Christianity is often presented as essentially the transfer of a body of knowledge. We learn about where the Philistines were from, and how much a drachma would be worth today, and all sorts of things about the original Greek. The information presented could not seem more irrelevant to our deepest desires.
Then there are the systems aimed at getting our behavior in line, one way or another. Regardless of where you go to church, there is nearly always an unspoken list of what you shouldn’t do (tailored to your denomination and culture, but typically rather long) and a list of what you may do (usually much shorter — mostly religious activity that seems totally unrelated to our deepest desires and leaves us only exhausted). And this, we are told, is the good news. Know the right thing; do the right thing. This is life? When it doesn’t strike us as something to get excited about, we feel we must not be spiritual enough. Perhaps once we have kept the list long enough, we will understand.

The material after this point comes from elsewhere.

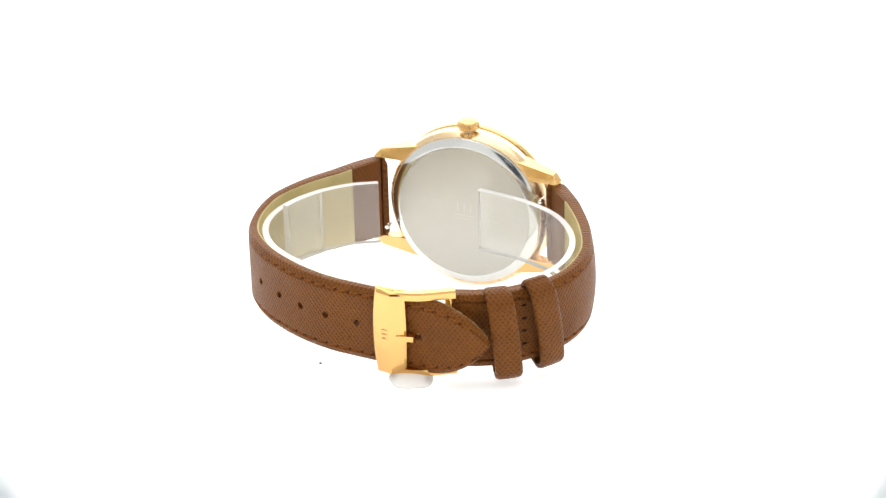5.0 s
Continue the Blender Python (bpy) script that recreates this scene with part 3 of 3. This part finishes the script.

We don’t need more facts, and we certainly don’t need more things to do. We need Life, and we’ve been looking for it ever since we lost Paradise. Jesus appeals to our desire because he came to speak to it. When we abandon desire, we no longer hear or understand what he is saying. But we have returned to the message of the synagogue; we are preaching the law. And desire is the enemy. After all, desire is the single major hindrance to the goal — getting us in line. And so we are told to kill desire and call it sanctification. Or as Jesus put it to the Pharisees, “You load people down with rules and regulations, nearly breaking their backs, but never lift even a finger to help” (Luke 11:46 The Message).